(Scene script records)

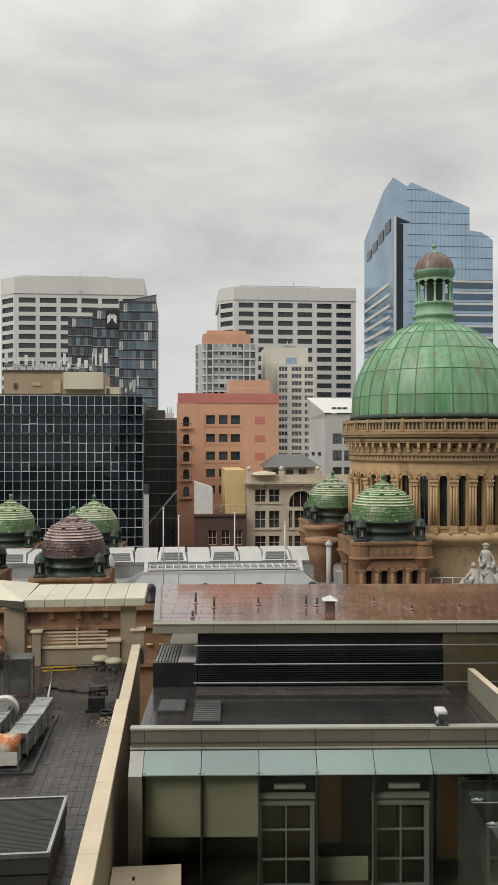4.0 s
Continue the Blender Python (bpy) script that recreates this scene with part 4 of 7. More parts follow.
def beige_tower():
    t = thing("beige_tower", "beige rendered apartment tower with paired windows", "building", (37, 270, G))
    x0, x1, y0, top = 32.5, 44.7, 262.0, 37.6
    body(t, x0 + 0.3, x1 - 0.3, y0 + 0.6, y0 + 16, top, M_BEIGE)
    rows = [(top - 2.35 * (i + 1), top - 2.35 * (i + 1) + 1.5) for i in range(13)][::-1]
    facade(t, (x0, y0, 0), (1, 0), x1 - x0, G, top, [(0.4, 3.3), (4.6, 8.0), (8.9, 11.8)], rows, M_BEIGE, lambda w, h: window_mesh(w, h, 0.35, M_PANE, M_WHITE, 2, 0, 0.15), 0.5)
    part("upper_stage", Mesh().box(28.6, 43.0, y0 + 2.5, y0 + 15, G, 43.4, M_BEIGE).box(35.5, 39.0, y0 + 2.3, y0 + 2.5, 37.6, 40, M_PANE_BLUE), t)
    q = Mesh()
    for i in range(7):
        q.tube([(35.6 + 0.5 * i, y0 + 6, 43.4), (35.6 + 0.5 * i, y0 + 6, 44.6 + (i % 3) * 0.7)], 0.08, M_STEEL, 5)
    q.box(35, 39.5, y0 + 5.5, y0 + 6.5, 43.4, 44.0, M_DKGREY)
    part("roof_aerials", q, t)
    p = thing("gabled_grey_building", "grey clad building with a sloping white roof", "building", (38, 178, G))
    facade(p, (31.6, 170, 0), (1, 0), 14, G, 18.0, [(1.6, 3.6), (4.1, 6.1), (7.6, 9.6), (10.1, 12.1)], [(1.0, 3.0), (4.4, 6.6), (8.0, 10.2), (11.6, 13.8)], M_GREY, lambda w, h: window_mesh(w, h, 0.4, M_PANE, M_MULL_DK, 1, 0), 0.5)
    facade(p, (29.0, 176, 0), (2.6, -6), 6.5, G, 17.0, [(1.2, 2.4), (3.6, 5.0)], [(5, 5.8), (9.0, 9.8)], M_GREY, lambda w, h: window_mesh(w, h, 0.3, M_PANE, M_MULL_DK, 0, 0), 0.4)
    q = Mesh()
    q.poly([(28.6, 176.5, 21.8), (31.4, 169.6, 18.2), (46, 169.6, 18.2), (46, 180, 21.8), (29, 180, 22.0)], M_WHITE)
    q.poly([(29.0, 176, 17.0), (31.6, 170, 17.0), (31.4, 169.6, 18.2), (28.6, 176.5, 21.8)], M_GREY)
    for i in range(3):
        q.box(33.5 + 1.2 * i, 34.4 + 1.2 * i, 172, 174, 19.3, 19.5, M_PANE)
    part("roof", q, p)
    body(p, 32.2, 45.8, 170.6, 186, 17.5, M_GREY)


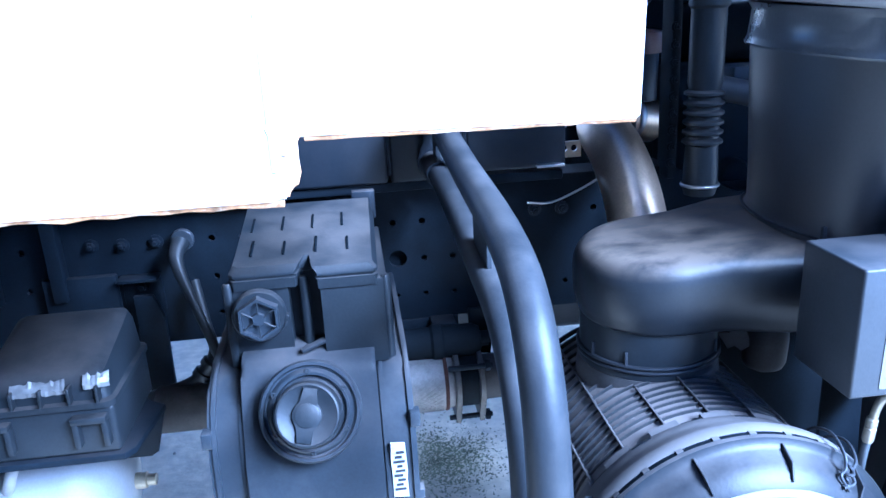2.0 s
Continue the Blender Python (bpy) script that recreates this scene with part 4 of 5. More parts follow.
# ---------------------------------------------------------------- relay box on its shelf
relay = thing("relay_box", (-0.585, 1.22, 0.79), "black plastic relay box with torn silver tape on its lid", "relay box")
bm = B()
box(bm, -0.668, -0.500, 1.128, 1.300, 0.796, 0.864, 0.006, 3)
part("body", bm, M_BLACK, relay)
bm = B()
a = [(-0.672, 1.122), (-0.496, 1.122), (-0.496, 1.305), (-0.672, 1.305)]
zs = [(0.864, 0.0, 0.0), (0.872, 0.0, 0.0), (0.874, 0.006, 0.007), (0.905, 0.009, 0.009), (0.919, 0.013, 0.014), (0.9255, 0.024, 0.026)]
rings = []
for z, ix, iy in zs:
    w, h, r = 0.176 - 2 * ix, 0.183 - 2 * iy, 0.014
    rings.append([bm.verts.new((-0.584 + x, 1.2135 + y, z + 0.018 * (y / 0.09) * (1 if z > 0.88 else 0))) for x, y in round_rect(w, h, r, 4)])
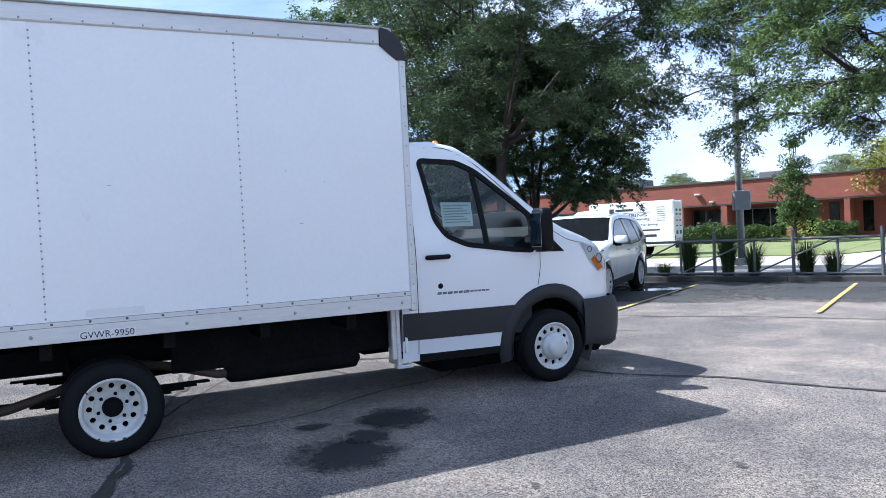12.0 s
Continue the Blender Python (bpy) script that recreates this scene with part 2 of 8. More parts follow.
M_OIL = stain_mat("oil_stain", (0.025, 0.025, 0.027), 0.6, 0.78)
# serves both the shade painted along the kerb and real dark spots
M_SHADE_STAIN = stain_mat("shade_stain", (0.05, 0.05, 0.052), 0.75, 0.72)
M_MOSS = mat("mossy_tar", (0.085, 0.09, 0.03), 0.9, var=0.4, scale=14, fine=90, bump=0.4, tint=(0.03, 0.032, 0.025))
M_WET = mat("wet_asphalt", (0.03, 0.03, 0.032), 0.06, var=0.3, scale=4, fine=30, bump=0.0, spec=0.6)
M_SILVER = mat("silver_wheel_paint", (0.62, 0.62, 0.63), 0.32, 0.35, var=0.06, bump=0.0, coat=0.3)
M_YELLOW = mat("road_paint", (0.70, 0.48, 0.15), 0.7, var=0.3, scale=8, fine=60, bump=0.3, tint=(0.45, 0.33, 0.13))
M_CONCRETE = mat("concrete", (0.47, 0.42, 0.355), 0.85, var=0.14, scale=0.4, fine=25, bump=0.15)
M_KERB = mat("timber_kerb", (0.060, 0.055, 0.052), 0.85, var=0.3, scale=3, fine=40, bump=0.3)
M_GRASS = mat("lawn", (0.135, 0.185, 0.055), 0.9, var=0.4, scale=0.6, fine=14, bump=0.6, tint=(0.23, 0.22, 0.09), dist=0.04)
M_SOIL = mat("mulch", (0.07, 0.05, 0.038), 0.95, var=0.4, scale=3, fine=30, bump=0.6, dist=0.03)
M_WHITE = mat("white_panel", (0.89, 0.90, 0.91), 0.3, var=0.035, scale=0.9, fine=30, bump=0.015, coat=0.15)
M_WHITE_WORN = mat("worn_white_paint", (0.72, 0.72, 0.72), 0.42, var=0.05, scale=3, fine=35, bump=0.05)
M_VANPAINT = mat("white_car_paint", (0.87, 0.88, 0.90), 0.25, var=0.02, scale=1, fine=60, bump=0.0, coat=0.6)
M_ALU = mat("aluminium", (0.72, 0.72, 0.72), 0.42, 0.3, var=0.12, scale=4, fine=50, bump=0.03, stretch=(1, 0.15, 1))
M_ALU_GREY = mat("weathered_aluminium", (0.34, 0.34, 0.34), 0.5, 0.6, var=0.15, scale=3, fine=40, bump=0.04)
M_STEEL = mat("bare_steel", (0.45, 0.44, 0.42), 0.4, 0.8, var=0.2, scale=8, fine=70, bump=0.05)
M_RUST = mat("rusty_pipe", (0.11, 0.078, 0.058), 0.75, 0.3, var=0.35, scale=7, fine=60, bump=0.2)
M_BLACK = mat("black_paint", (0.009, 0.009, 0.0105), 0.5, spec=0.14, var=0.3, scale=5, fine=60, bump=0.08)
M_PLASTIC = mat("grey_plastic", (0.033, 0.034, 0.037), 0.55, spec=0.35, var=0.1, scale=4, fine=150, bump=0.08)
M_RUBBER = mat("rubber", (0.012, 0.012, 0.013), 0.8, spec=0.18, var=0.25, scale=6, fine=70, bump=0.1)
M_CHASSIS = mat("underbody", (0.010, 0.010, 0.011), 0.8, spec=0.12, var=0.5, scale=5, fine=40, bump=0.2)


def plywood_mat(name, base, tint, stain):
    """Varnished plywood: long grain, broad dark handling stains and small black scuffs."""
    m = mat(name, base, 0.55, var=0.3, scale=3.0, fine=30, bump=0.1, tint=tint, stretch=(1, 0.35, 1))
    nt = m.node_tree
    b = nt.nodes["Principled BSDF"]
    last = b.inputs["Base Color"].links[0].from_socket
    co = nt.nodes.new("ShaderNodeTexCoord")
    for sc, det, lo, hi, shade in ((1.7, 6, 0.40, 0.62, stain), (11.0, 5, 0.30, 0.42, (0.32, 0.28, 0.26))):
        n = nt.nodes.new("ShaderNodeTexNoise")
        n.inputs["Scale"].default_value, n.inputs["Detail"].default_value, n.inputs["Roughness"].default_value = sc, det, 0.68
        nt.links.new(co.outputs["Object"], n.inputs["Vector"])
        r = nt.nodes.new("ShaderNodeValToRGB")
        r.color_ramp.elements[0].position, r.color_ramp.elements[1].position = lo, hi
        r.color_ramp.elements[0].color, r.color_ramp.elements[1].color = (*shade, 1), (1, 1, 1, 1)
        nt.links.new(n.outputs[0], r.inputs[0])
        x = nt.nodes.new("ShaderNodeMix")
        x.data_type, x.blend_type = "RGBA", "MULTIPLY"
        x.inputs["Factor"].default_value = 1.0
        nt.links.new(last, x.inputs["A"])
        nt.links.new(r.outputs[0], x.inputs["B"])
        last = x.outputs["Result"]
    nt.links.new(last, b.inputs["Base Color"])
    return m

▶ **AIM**
Pick out and copy the lines of the material that include the word "Continue".

▶ **SOLVED EXERCISE**
Continue the Blender Python (bpy) script that recreates this scene with part 4 of 7. More parts follow.
Continue the Blender Python (bpy) script that recreates this scene with part 4 of 5. More parts follow.
Continue the Blender Python (bpy) script that recreates this scene with part 2 of 8. More parts follow.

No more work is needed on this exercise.